DIRECTIONS FOR THIS TASK = From the listing that follows, output everything exactly except the pictures.

DATA BLOCK =
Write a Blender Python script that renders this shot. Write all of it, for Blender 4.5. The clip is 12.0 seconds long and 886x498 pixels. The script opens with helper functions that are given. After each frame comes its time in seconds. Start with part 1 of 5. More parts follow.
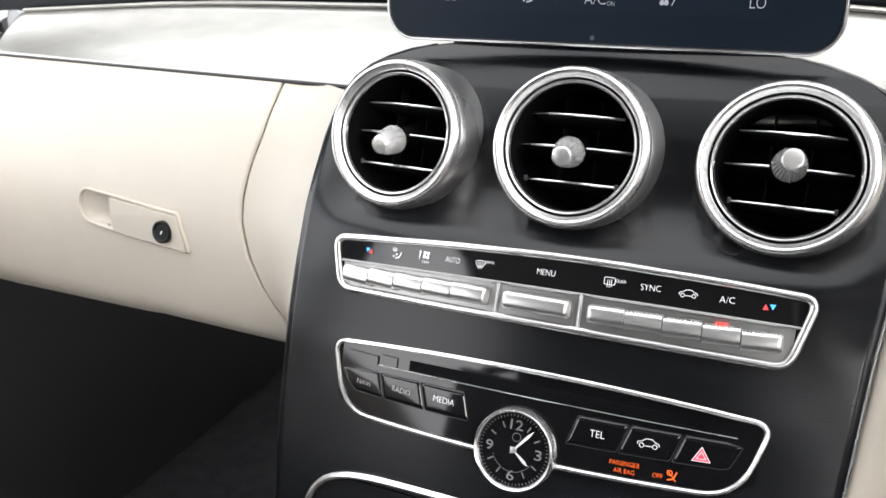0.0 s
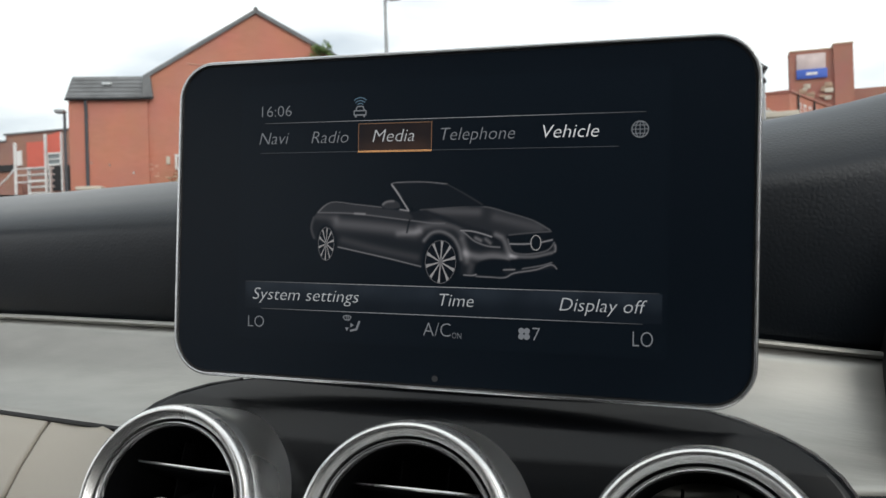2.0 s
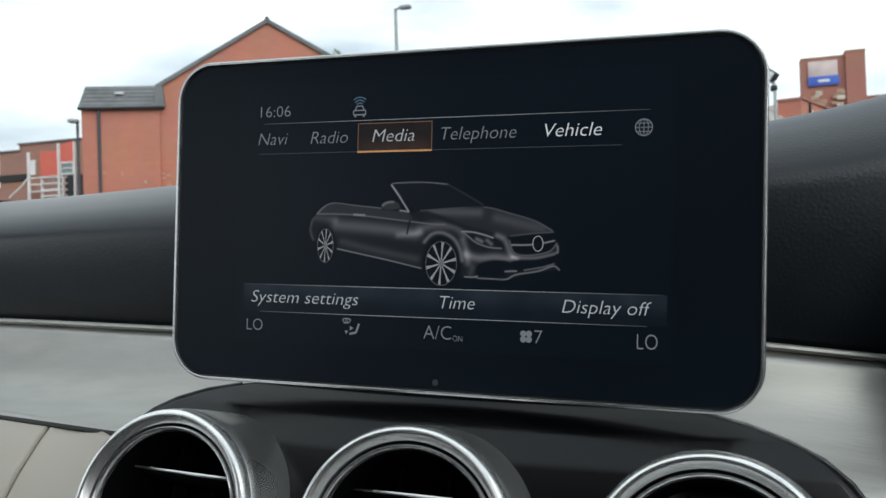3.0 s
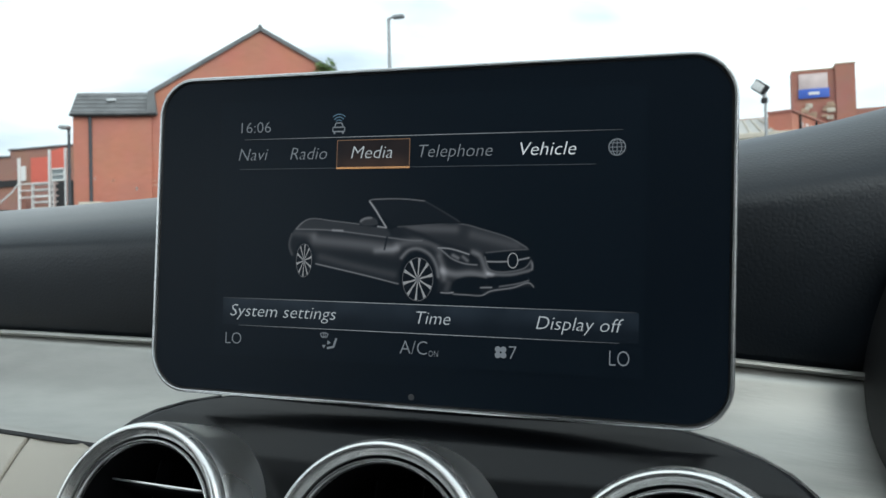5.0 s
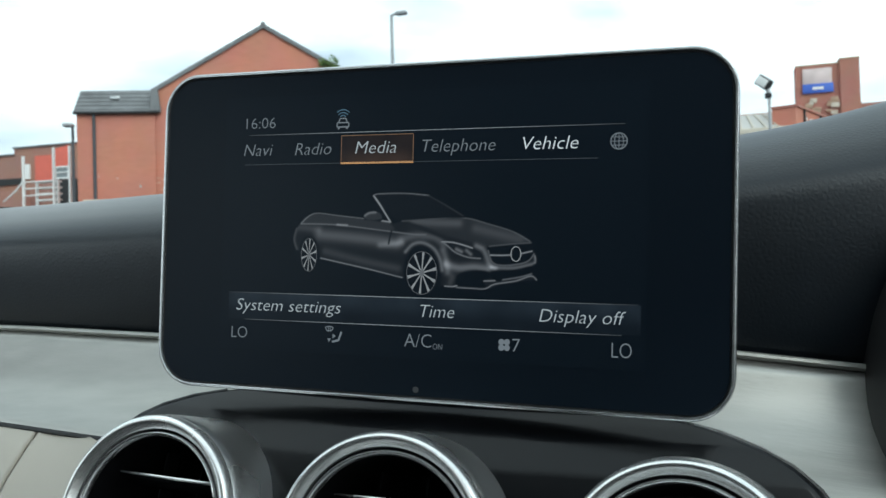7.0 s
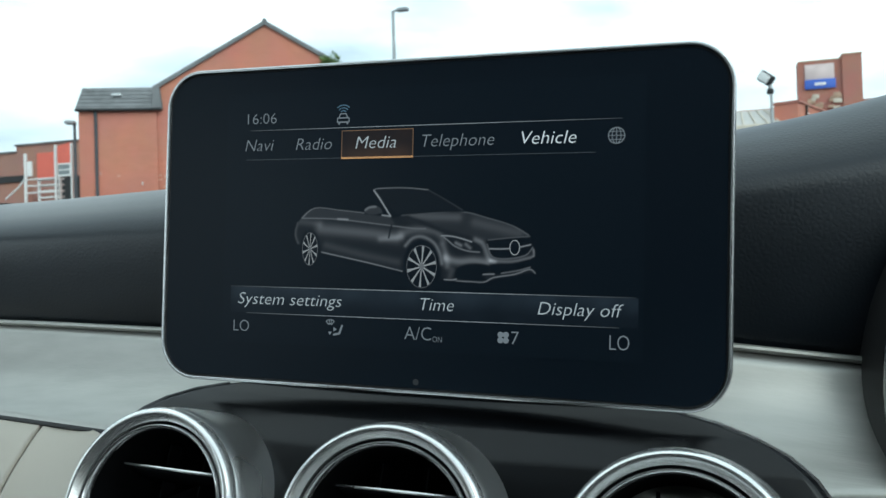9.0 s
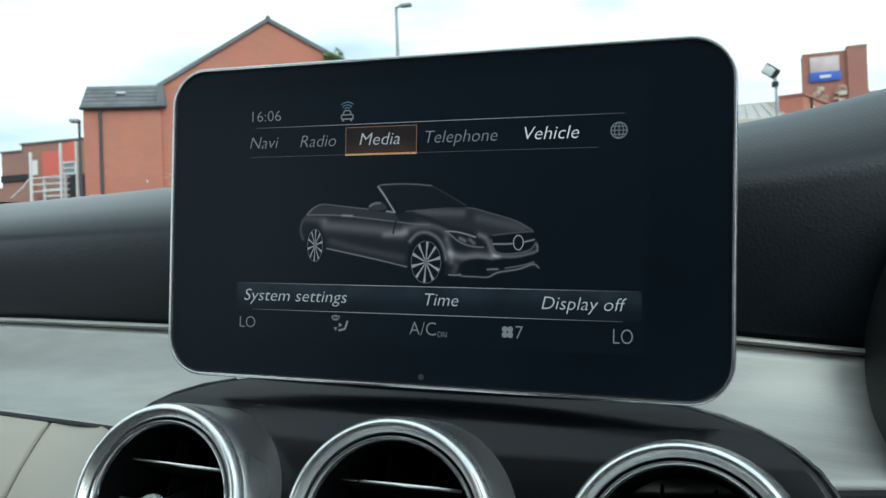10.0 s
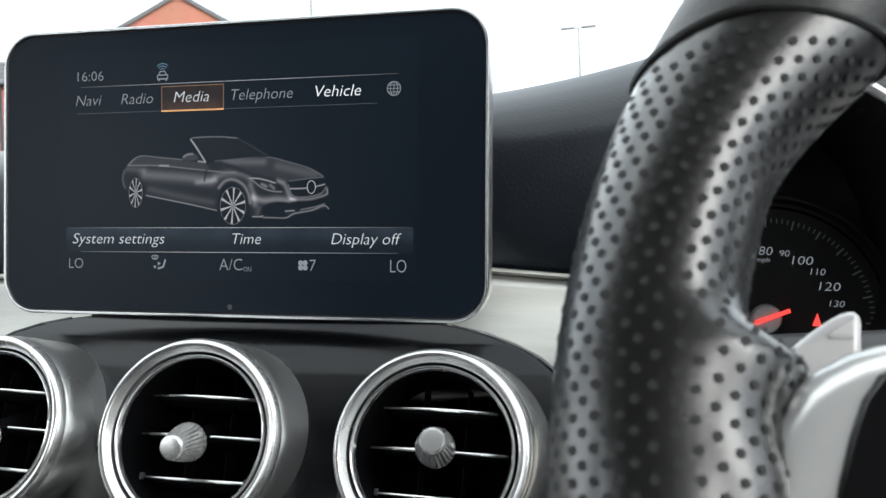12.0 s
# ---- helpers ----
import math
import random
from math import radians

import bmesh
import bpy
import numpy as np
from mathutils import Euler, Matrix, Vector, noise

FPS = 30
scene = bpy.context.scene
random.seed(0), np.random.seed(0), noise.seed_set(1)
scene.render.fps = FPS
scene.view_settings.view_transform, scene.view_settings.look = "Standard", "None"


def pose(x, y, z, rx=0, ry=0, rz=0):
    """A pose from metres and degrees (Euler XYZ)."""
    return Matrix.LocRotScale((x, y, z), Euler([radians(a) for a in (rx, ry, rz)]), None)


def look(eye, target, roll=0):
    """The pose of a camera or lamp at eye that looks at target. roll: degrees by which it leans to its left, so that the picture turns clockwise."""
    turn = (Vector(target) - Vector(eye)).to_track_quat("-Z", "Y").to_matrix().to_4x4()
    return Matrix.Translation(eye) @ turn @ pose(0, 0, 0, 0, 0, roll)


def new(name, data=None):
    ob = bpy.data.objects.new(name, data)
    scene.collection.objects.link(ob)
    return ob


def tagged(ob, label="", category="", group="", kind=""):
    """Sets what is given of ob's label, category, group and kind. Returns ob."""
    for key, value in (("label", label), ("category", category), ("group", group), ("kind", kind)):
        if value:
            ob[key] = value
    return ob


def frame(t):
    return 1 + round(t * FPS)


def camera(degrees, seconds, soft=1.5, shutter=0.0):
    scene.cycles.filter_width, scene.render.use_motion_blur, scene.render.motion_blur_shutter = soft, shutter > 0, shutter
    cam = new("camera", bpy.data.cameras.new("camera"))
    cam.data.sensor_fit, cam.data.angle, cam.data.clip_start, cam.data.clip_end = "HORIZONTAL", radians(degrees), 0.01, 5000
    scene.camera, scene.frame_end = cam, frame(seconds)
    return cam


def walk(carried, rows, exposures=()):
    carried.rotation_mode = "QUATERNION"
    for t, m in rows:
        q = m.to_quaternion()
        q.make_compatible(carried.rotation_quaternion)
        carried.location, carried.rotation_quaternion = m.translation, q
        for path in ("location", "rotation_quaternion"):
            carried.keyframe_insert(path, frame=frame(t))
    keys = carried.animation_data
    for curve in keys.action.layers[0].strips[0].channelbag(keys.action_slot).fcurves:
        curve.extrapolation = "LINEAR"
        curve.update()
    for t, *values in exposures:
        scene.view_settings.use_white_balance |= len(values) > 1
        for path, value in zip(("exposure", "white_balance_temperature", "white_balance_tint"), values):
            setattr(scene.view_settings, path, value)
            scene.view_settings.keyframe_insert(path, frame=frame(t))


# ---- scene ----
cam = camera(54.4, 12.0, soft=1.5)
cam.data.dof.use_dof, cam.data.dof.focus_distance, cam.data.dof.aperture_fstop = True, 0.40, 32.0
PATH = [
    (0, (0.126, -0.461, 1.078), (-0.668, 1.219, 0.336), -1.4),
    (0.3, (0.128, -0.458, 1.085), (-0.633, 1.279, 0.449), -0.4),
    (0.5, (0.13, -0.457, 1.101), (-0.613, 1.317, 0.55), -0.1),
    (0.8, (0.13, -0.45, 1.114), (-0.576, 1.38, 0.724), 0.8),
    (1, (0.129, -0.441, 1.116), (-0.548, 1.413, 0.797), 0.8),
    (1.5, (0.12, -0.379, 1.103), (-0.509, 1.511, 0.926), 0.4),
    (2, (0.11, -0.33, 1.079), (-0.506, 1.57, 0.985), 0.1),
    (2.5, (0.111, -0.322, 1.075), (-0.519, 1.575, 1.001), -0.0),
    (3, (0.112, -0.323, 1.076), (-0.528, 1.57, 1.001), -0.0),
    (5, (0.119, -0.325, 1.079), (-0.503, 1.575, 1.025), 0.4),
    (5.5, (0.119, -0.326, 1.078), (-0.504, 1.574, 1.022), 0.4),
    (6, (0.119, -0.327, 1.078), (-0.506, 1.572, 1.019), 0.4),
    (6.5, (0.119, -0.328, 1.077), (-0.508, 1.57, 1.017), 0.4),
    (7, (0.12, -0.328, 1.078), (-0.51, 1.569, 1.016), 0.2),
    (9, (0.122, -0.331, 1.077), (-0.512, 1.564, 1.007), 0.1),
    (9.5, (0.123, -0.333, 1.078), (-0.518, 1.56, 1.001), -0.2),
    (10, (0.123, -0.333, 1.077), (-0.522, 1.559, 0.997), -0.3),
    (10.5, (0.122, -0.335, 1.077), (-0.526, 1.556, 0.995), -0.4),
    (11, (0.126, -0.343, 1.075), (-0.523, 1.547, 0.988), -0.3),
    (11.5, (0.155, -0.359, 1.068), (-0.463, 1.539, 0.949), -0.3),
    (12, (0.191, -0.368, 1.062), (-0.275, 1.572, 0.934), -0.6),
]
EXPOSURES = [(0.0, 1.72, 6650, 14), (0.5, 1.34, 6650, 15), (1.0, 0.92, 6750, 13), (1.5, 0.34, 6750, 10), (2.0, 0.1, 6600, 10), (2.6, 0.05, 6350, 8),
             (5.0, 0.22, 6100, 3), (7.0, 0.22, 5950, -1), (9.0, 0.22, 5800, -4), (11.0, 0.22, 5800, -4), (11.5, 0.30, 5950, -1), (12.0, 0.94, 6350, 8)]
walk(cam, [(t, look(eye, target, roll)) for t, eye, target, roll in PATH], EXPOSURES)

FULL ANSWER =
Write a Blender Python script that renders this shot. Write all of it, for Blender 4.5. The clip is 12.0 seconds long and 886x498 pixels. The script opens with helper functions that are given. After each frame comes its time in seconds. Start with part 1 of 5. More parts follow.
0.0 s
2.0 s
3.0 s
5.0 s
7.0 s
9.0 s
10.0 s
12.0 s
# ---- helpers ----
import math
import random
from math import radians

import bmesh
import bpy
import numpy as np
from mathutils import Euler, Matrix, Vector, noise

FPS = 30
scene = bpy.context.scene
random.seed(0), np.random.seed(0), noise.seed_set(1)
scene.render.fps = FPS
scene.view_settings.view_transform, scene.view_settings.look = "Standard", "None"


def pose(x, y, z, rx=0, ry=0, rz=0):
    """A pose from metres and degrees (Euler XYZ)."""
    return Matrix.LocRotScale((x, y, z), Euler([radians(a) for a in (rx, ry, rz)]), None)


def look(eye, target, roll=0):
    """The pose of a camera or lamp at eye that looks at target. roll: degrees by which it leans to its left, so that the picture turns clockwise."""
    turn = (Vector(target) - Vector(eye)).to_track_quat("-Z", "Y").to_matrix().to_4x4()
    return Matrix.Translation(eye) @ turn @ pose(0, 0, 0, 0, 0, roll)


def new(name, data=None):
    ob = bpy.data.objects.new(name, data)
    scene.collection.objects.link(ob)
    return ob


def tagged(ob, label="", category="", group="", kind=""):
    """Sets what is given of ob's label, category, group and kind. Returns ob."""
    for key, value in (("label", label), ("category", category), ("group", group), ("kind", kind)):
        if value:
            ob[key] = value
    return ob


def frame(t):
    return 1 + round(t * FPS)


def camera(degrees, seconds, soft=1.5, shutter=0.0):
    scene.cycles.filter_width, scene.render.use_motion_blur, scene.render.motion_blur_shutter = soft, shutter > 0, shutter
    cam = new("camera", bpy.data.cameras.new("camera"))
    cam.data.sensor_fit, cam.data.angle, cam.data.clip_start, cam.data.clip_end = "HORIZONTAL", radians(degrees), 0.01, 5000
    scene.camera, scene.frame_end = cam, frame(seconds)
    return cam


def walk(carried, rows, exposures=()):
    carried.rotation_mode = "QUATERNION"
    for t, m in rows:
        q = m.to_quaternion()
        q.make_compatible(carried.rotation_quaternion)
        carried.location, carried.rotation_quaternion = m.translation, q
        for path in ("location", "rotation_quaternion"):
            carried.keyframe_insert(path, frame=frame(t))
    keys = carried.animation_data
    for curve in keys.action.layers[0].strips[0].channelbag(keys.action_slot).fcurves:
        curve.extrapolation = "LINEAR"
        curve.update()
    for t, *values in exposures:
        scene.view_settings.use_white_balance |= len(values) > 1
        for path, value in zip(("exposure", "white_balance_temperature", "white_balance_tint"), values):
            setattr(scene.view_settings, path, value)
            scene.view_settings.keyframe_insert(path, frame=frame(t))


# ---- scene ----
cam = camera(54.4, 12.0, soft=1.5)
cam.data.dof.use_dof, cam.data.dof.focus_distance, cam.data.dof.aperture_fstop = True, 0.40, 32.0
PATH = [
    (0, (0.126, -0.461, 1.078), (-0.668, 1.219, 0.336), -1.4),
    (0.3, (0.128, -0.458, 1.085), (-0.633, 1.279, 0.449), -0.4),
    (0.5, (0.13, -0.457, 1.101), (-0.613, 1.317, 0.55), -0.1),
    (0.8, (0.13, -0.45, 1.114), (-0.576, 1.38, 0.724), 0.8),
    (1, (0.129, -0.441, 1.116), (-0.548, 1.413, 0.797), 0.8),
    (1.5, (0.12, -0.379, 1.103), (-0.509, 1.511, 0.926), 0.4),
    (2, (0.11, -0.33, 1.079), (-0.506, 1.57, 0.985), 0.1),
    (2.5, (0.111, -0.322, 1.075), (-0.519, 1.575, 1.001), -0.0),
    (3, (0.112, -0.323, 1.076), (-0.528, 1.57, 1.001), -0.0),
    (5, (0.119, -0.325, 1.079), (-0.503, 1.575, 1.025), 0.4),
    (5.5, (0.119, -0.326, 1.078), (-0.504, 1.574, 1.022), 0.4),
    (6, (0.119, -0.327, 1.078), (-0.506, 1.572, 1.019), 0.4),
    (6.5, (0.119, -0.328, 1.077), (-0.508, 1.57, 1.017), 0.4),
    (7, (0.12, -0.328, 1.078), (-0.51, 1.569, 1.016), 0.2),
    (9, (0.122, -0.331, 1.077), (-0.512, 1.564, 1.007), 0.1),
    (9.5, (0.123, -0.333, 1.078), (-0.518, 1.56, 1.001), -0.2),
    (10, (0.123, -0.333, 1.077), (-0.522, 1.559, 0.997), -0.3),
    (10.5, (0.122, -0.335, 1.077), (-0.526, 1.556, 0.995), -0.4),
    (11, (0.126, -0.343, 1.075), (-0.523, 1.547, 0.988), -0.3),
    (11.5, (0.155, -0.359, 1.068), (-0.463, 1.539, 0.949), -0.3),
    (12, (0.191, -0.368, 1.062), (-0.275, 1.572, 0.934), -0.6),
]
EXPOSURES = [(0.0, 1.72, 6650, 14), (0.5, 1.34, 6650, 15), (1.0, 0.92, 6750, 13), (1.5, 0.34, 6750, 10), (2.0, 0.1, 6600, 10), (2.6, 0.05, 6350, 8),
             (5.0, 0.22, 6100, 3), (7.0, 0.22, 5950, -1), (9.0, 0.22, 5800, -4), (11.0, 0.22, 5800, -4), (11.5, 0.30, 5950, -1), (12.0, 0.94, 6350, 8)]
walk(cam, [(t, look(eye, target, roll)) for t, eye, target, roll in PATH], EXPOSURES)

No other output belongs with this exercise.